In the plaint as filed the appellants averred that the said contracts were void under the Bombay Cotton Contracts Act, 1932, as being not in accordance with the by-laws of the Association inter alia in the following respects: (1) The contract notes produced by the respondents omitted to state the difference of Rs......... above or below the settlement rate of hedge contracts for the purpose of periodical settlements as required by by-laws 139 and 141; and (2) no provision was made in any of the aforesaid contract notes with regard to the measurement of bales as required by the official form for delivery contracts prescribed in bylaw 80.

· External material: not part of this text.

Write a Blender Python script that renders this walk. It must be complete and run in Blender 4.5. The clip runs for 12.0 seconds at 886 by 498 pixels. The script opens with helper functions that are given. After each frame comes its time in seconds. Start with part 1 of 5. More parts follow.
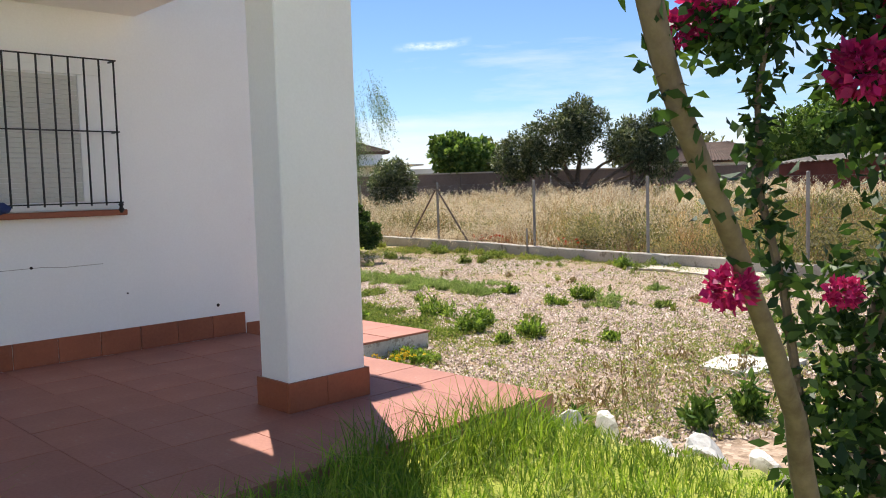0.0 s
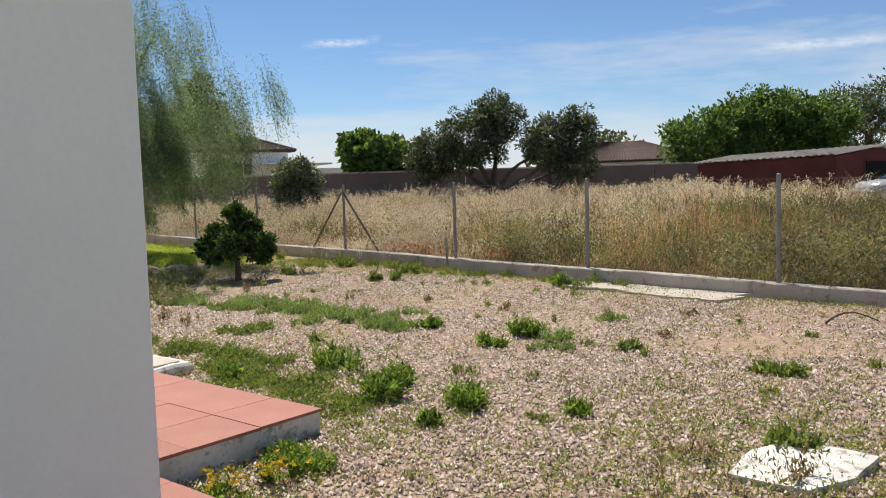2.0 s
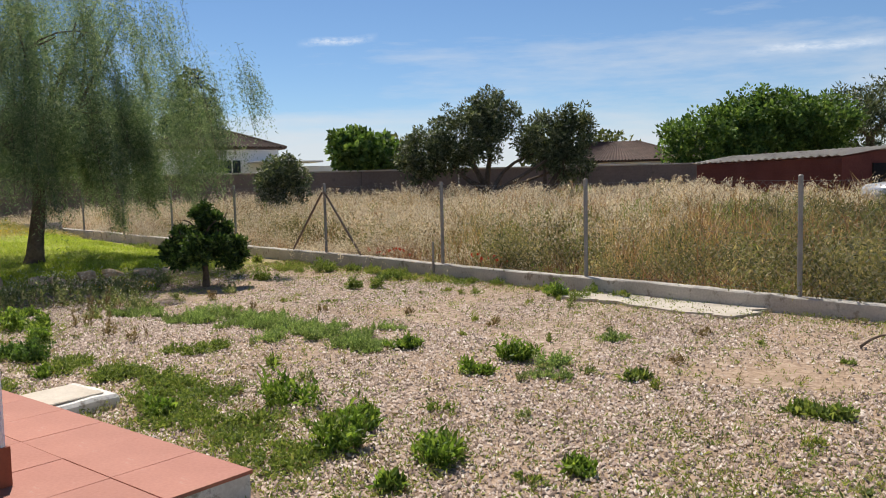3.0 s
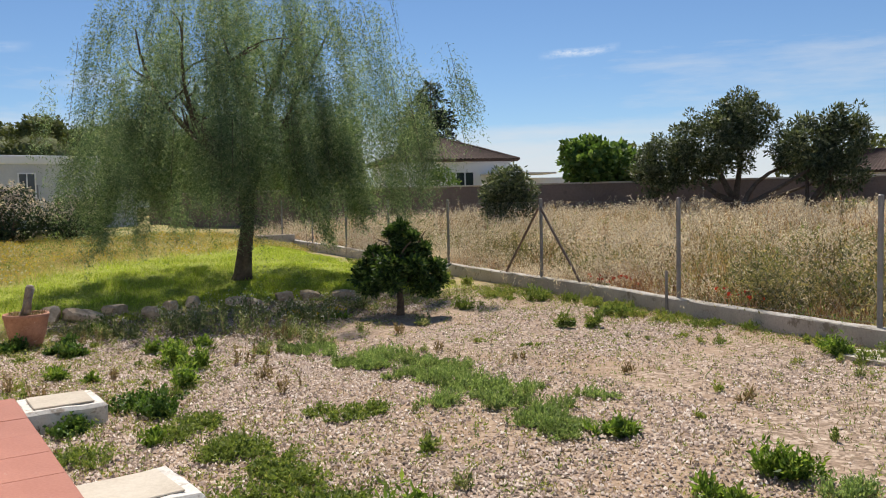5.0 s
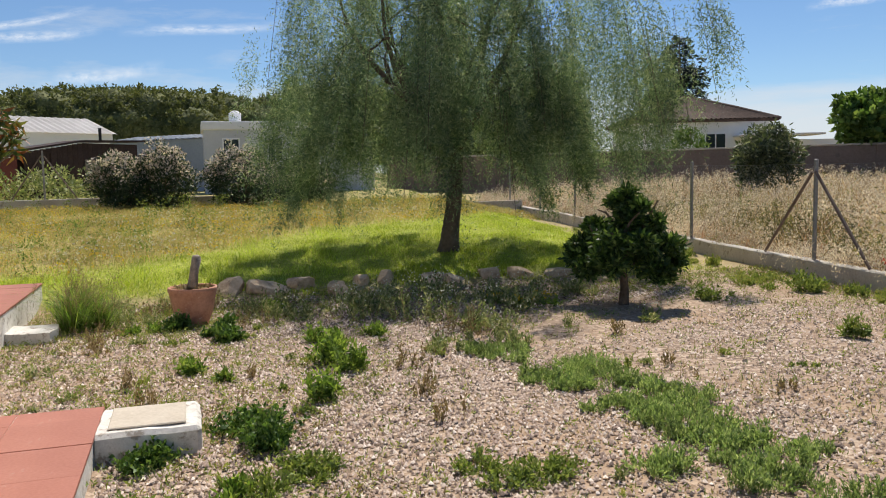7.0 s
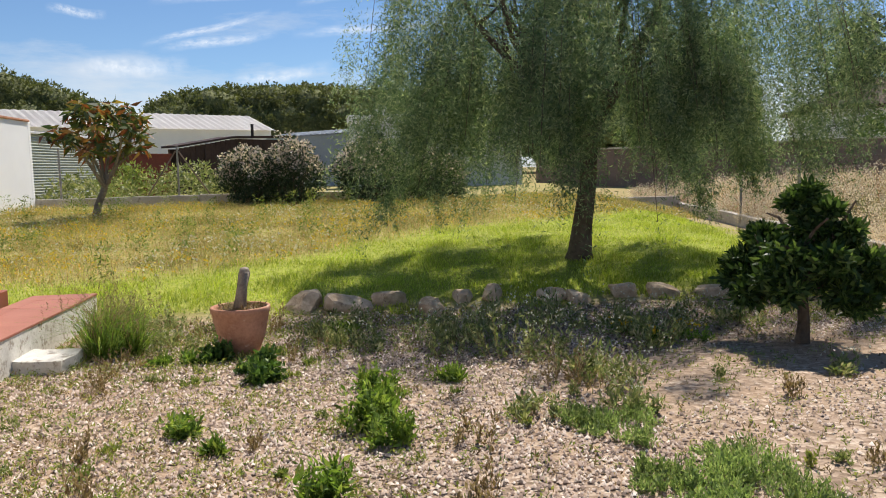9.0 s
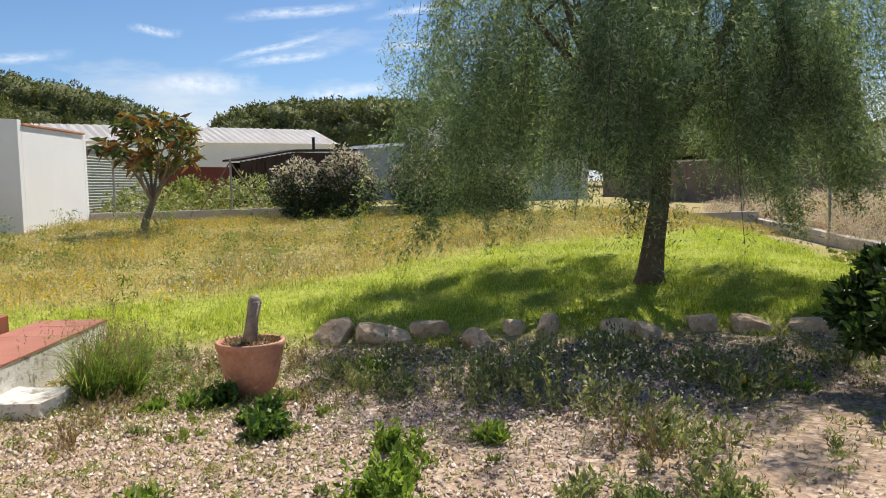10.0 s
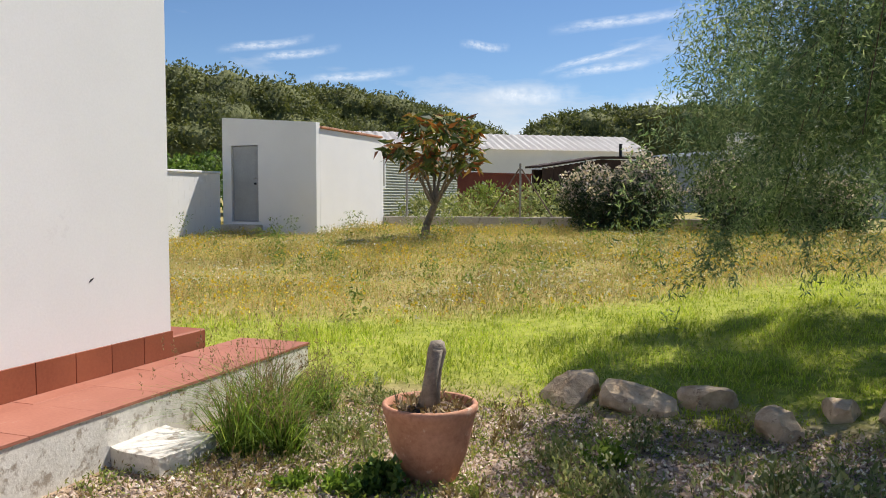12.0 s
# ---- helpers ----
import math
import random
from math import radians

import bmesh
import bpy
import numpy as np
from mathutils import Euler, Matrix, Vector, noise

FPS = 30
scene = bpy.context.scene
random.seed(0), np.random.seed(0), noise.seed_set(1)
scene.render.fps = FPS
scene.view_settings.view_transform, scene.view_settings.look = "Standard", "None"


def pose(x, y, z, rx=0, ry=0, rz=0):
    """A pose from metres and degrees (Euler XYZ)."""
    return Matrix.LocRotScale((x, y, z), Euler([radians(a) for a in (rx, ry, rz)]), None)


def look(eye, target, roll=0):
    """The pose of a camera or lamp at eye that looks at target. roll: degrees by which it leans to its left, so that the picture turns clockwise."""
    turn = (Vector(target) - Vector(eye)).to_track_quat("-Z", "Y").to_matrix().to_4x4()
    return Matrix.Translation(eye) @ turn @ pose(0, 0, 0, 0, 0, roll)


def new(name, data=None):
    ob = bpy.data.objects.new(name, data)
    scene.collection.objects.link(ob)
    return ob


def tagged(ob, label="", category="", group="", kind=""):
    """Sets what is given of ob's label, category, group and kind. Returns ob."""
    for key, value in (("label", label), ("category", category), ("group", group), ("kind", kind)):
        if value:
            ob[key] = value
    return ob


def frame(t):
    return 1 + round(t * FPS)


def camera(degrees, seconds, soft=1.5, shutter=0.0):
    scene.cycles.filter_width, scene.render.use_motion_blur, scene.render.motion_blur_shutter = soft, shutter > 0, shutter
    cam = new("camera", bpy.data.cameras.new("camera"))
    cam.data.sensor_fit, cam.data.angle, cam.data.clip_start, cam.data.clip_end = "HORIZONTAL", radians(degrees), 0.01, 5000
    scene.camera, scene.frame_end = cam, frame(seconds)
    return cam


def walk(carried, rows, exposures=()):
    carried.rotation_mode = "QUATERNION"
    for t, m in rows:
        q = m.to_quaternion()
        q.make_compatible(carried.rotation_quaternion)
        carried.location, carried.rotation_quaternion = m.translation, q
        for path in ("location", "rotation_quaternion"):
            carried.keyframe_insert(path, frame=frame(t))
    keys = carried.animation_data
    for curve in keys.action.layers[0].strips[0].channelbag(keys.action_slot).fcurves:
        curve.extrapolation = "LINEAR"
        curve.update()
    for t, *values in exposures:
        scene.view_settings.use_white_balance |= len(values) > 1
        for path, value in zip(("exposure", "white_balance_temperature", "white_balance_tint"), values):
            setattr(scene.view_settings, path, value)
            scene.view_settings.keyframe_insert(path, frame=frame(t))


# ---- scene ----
cam = camera(57.1, 12.0, soft=1.0)
METRES, EYE, TILT, LEAN, TURN = 13.5, 1.5, 0.0, 0.0, 0.0
ROWS = [
    (0.0, 0.0, 0.0, 0.0, -0.12, -4.13, 1.69),
    (0.5, -0.0041, 0.0438, 0.002, -0.76, -4.18, 2.01),
    (1.0, -0.003, 0.0896, 0.0046, -2.59, -4.26, 1.99),
    (1.5, -0.0006, 0.1347, 0.0069, -4.72, -4.27, 1.96),
    (2.0, 0.0079, 0.1787, 0.0072, -6.32, -4.42, 1.72),
    (2.5, 0.017, 0.2212, 0.0066, -7.22, -4.59, 1.4),
    (4.5, 0.0532, 0.3819, 0.0135, 3.56, -3.64, 1.0),
    (5.0, 0.0529, 0.4227, 0.0129, 9.96, -3.34, 1.19),
    (5.5, 0.0506, 0.4643, 0.0104, 15.49, -3.69, 1.23),
    (6.0, 0.0462, 0.5043, 0.0101, 20.05, -4.45, 1.18),
    (6.5, 0.0383, 0.5449, 0.0094, 23.45, -4.93, 1.14),
    (7.0, 0.0301, 0.5873, 0.0086, 26.81, -5.43, 1.08),
    (7.5, 0.0202, 0.627, 0.0068, 29.82, -5.57, 1.02),
    (9.5, -0.0315, 0.7802, 0.0063, 40.21, -5.23, 1.5),
    (10.0, -0.0555, 0.8171, 0.0054, 42.54, -4.54, 1.41),
    (10.5, -0.0784, 0.8521, 0.0048, 46.05, -3.82, 1.14),
    (11.0, -0.1066, 0.8866, 0.0052, 50.6, -3.33, 0.68),
    (11.5, -0.129, 0.9167, 0.0042, 56.87, -3.2, 0.38),
    (12.0, -0.1501, 0.9421, 0.003, 64.36, -3.63, -0.06),
]
walk(cam, [(t, pose(0, 0, EYE, TILT, LEAN, TURN) @ pose(METRES * x, METRES * y, METRES * z, 90 + pitch, roll, yaw)) for t, x, y, z, yaw, pitch, roll in ROWS],
     exposures=[(0.0, 0.76), (0.6, 0.55), (1.5, 0.35), (2.5, 0.25), (5.5, 0.25), (7.5, 0.28), (10.0, 0.48), (11.0, 0.54), (12.0, 0.4)])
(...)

The respondents in their written statement contended that there was no by-law which required any person to agree upon any difference above or below the settlement rate of hedge contracts for the purpose of periodical settlements and to state the same. They further contended that the relative provisions contained in the official contract form had become obsolete as at all material times therewere no hedge contracts bearing different numbers and in practice the said contracts were not put through periodical settlements. They also contended that at all material times there was no by law which required any person to agree upon any specific measurements in respect of the bales agreed to be purchased inasmuch as the operation of by-law 101 in regard thereto had been suspended by the Board since 30/11/1942.